The book touches on the “science is settled” arguments of our time. Back then astronomers had trouble figuring out why Mercury moved as it did. One hypothesis was the planet Vulcan, orbiting yet closer to the sun. This planet was actually spotted during the eclipse by Professor Watson, America’s greatest “planet hunter” (where “planet” back then included asteroids). Einstein’s General Theory of Relativity, about 40 years later, provided a different explanation for Mercury’s movements so close to the heavy sun.
The book also reminds us how little we knew of our world until only recently. Today we have helium in our kids’ balloons, but it was discovered as a spectral line coming out of the sun in 1868 and not isolated on Earth until 1895.

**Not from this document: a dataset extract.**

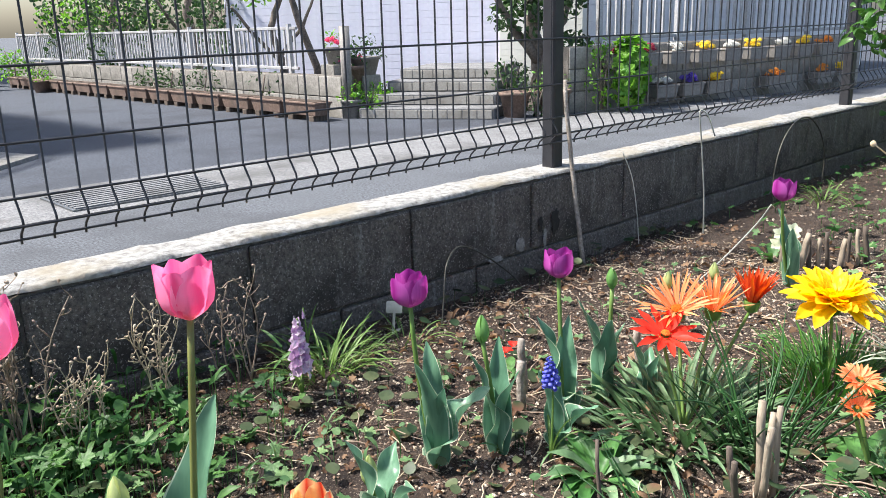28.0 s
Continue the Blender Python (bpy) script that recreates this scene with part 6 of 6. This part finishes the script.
litter("straw_litter", "dry bleached stalks around the far shrub", 420, lambda: (R.gauss(3.5, 0.22), R.gauss(-1.2, 0.16)), "straw", (0.04, 0.09), 0.0010)
for k in range(14):
    a = R.uniform(0, 6.28)
    p = on_soil(3.30 + 0.1 * math.cos(a), -1.20 + 0.08 * math.sin(a))
    e = Vector((0.22 * math.cos(a), 0.16 * math.sin(a), R.uniform(0.03, 0.2)))
    limb(hyd, [p - hy, (p - hy) * 0.6 + e * 0.4 + Vector((0, 0, 0.03)), (p - hy) * 0.3 + e * 0.8 + Vector((0, 0, R.uniform(-0.02, 0.02))), e], 0.0018, 0.0009, "twig", "hydtwig", 5)


# fresh paddle-leaved shoots under the driftwood
PADDLE = [blade("leaf", M["paddle"], 0.062, 0.027, 30, b, fold=0.22, n=7, shape="lance", wave=0.06, across=4, power=1.1) for b in (20, 45, 70)]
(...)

There is also some material on Thomas Edison, who built an instrument to measure heat (infrared light) emitted by the sun’s corona during the eclipse:
“Have you ever been in Chicago before?” one newsman asked. “Yes,” Edison replied, “thirteen years ago. I had a linen duster, $2.50, and a railroad pass. I was not interviewed then.”
Edison’s desire, often, was to perch on the engine’s prow. He lounged on the cowcatcher, on a cushion provided by the engineer, propelled forward by iron and coal and steam as he took in the scenery “without dust or anything else to obstruct the view,” as he put it.

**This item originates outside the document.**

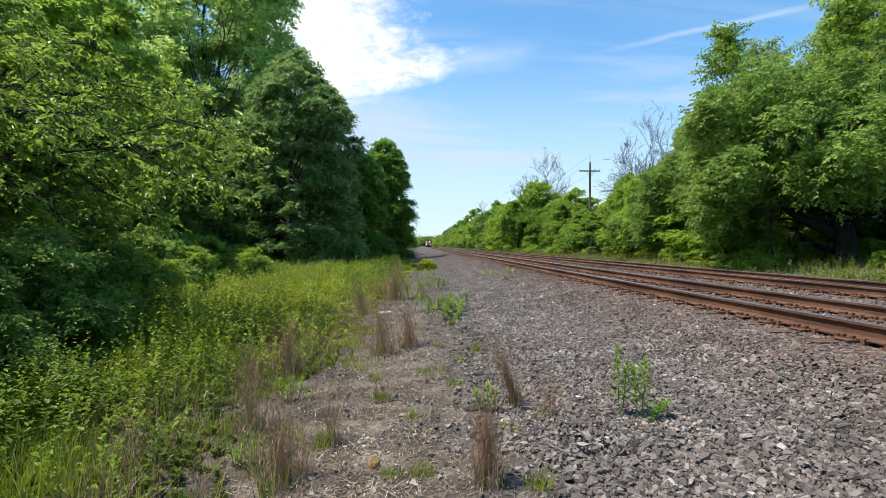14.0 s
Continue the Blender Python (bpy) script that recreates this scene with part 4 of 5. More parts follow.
def build_near_left():
    rng = np.random.default_rng(64)
    shrub = spray_tree(65, 2.0, 1.5, bush_top, 0.085, 2000, 11, M_LEAF_MID, 0.04, 0.3, crown_base=0.0, droop=0.35, limbs=16, boughs=60, bough=0.34, core=900)
    for k, (x, y, s) in enumerate(((-5.9, 9.3, 0.95), (-8.4, 10.2, 1.2), (-8.0, 14.5, 1.15), (-6.8, 6.0, 0.95), (-10.5, 13, 1.45), (-9.5, 18.5, 1.2), (-6.4, 3.4, 1.0), (-5.4, 7.2, 0.98), (-5.5, 5.6, 0.85), (-5.0, 4.2, 0.6), (-5.4, 2.8, 0.75), (-7.2, -1.0, 1.0), (-6.5, -4.0, 0.9))):
        t = tree("meadow_shrub", "dense leafy green shrub at the meadow's edge", shrub, pose(x, y, gz(x, y), 0, 0, 71 * k), "meadow shrubs", "shrub")
        t.scale = (s, s, s)
    dark = spray_tree(67, 1.95, 0.8, ovoid, 0.10, 520, 10, M_LEAF_SHRUB, 0.03, 0.3, crown_base=0.02, droop=0.2, limbs=8, boughs=30, bough=0.3, core=300)
    tree("verge_shrub", "small dark green upright shrub beside the tracks", dark, pose(16.2, 41.4, gz(16.2, 41.4)), "verge shrubs", "shrub")
    lit = spray_tree(66, 2.1, 1.5, bush_top, 0.11, 1100, 11, M_LEAF_HEDGE, 0.04, 0.42, crown_base=0.0, droop=0.3, limbs=12, boughs=45, bough=0.42, core=500, uneven=0.2)
    for k, (x, y, s) in enumerate(((-7.6, 16.5, 0.85), (-9.0, 20.5, 1.05), (-8.3, 24.5, 0.8), (-11.0, 24.0, 1.15), (-10.3, 28.5, 0.9), (-5.2, 27.0, 0.45), (-3.4, 24.0, 0.36), (-6.6, 21.0, 0.5), (-7.0, 12.6, 0.8))):
        t = tree("meadow_shrub", "yellow-green leafy shrub standing in the meadow", lit, pose(x, y, gz(x, y), 0, 0, 83 * k), "meadow shrubs", "shrub")
        t.scale = (s, s, s)
    # the near tree with long hanging leaves that reaches over the meadow
    t = thing("leaning_tree", "young tree with long drooping yellow-green leaves over the meadow", "tree", pose(-9.2, 7.6, gz(-9.2, 7.6)))
    ends = [(4.9, 1.5, 3.7), (5.4, 0.4, 2.9), (4.2, 2.2, 3.0), (4.4, -0.8, 3.6), (3.2, 2.8, 4.0), (3.4, 0.2, 4.6), (2.6, -1.9, 4.2), (1.8, 3.2, 4.9), (2.2, 1.2, 5.4), (1.0, -2.2, 5.0), (4.6, 1.0, 2.3), (3.4, -1.8, 3.0), (2.6, 3.6, 3.0), (0.6, 1.5, 6.0), (3.9, -0.2, 2.2), (3.0, 1.6, 2.6), (-0.5, 3.0, 5.0), (-0.5, -2.0, 5.5), (5.7, 2.6, 3.5), (5.4, 1.9, 4.0), (5.0, 3.0, 4.4), (4.3, 2.4, 4.9), (3.7, 3.4, 5.2), (4.9, 3.4, 3.1), (3.2, 1.6, 5.6)]
    paths = [limb_path(rng, (0, 0, -0.2), (0.7, 0.2, 4.6), 0.13, 0.05, 7, 0, 0.02)]
    stem = paths[0][0]
    base, way, size = [], [], []
    for e in ends:
        a = stem[rng.integers(2, 6)]
        p, rad = limb_path(rng, a, e, 0.05, 0.01, 7, 0.10, 0.03)
        paths.append((p, rad))
        run = (p[-1] - p[0]) / np.linalg.norm(p[-1] - p[0])
        for k in range(2, 7):
            for _ in range(19):
                d = run * 0.5 + rng.normal(size=3) * [0.75, 0.75, 0.38]
                d /= np.linalg.norm(d)
                n = rng.uniform(0.3, 0.75)
                o = p[k] + rng.normal(size=3) * [0.25, 0.25, 0.2]
                paths.append((np.stack([p[k], o, o + d * n]), np.array([0.006, 0.004, 0.002])))
                base.append(o), way.append(d), size.append(n)
    V, F = tubes(paths, 5)
    part("trunk", mesh_np("trunk", V, F, M_BARK_DARK, smooth=True), None, t, "dark bark trunk and limbs")
    V, F = sprays(rng, np.array(base), np.array(way), np.array(size), 15, 0.12, 0.65, 0.46, 0.3)
    part("crown", mesh_np("crown", V, F, M_LEAF_NEAR), None, t)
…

What did the smartest scientists of the day think of Edison?
Scientists, however, were not convinced that the lamp was as magical as Fox portrayed. Would it prove cost-effective and durable enough for everyday use? How did it differ from incandescent lights being developed by competitors? Fueling the skepticism was the fact, now abundantly clear, that Edison had been stringing the public along for more than a year by telling what could generously be described as embellishments, more reasonably termed lies, about his progress on the invention. Some scientists who knew Edison well, who had been with him on the American frontier for the eclipse of 1878, came to disavow his membership in their fraternity. Britain’s Norman Lockyer, who after seeing Edison at work in Rawlins had praised the inventor as “no unwary experimenter,” now denounced his actions as exposing an “absolute incompatibility with a truly scientific spirit,” and added sharply, “Let scientific men once and for all repudiate these false and unwholesome displays of ignorance.” Henry Morton, who had perched with Edison on the Union Pacific cowcatcher and had privately expressed himself “under so many obligations to your kindness,” now became one of Edison’s severest critics. Morton called Edison’s electric light “a conspicuous failure, trumpeted as a wonderful success . . . nothing less than a fraud upon the public.”
If the scientists had no confidence in Edison’s light bulb, he had enough confidence in them to found and fund Science, still America’s leading journal in this area.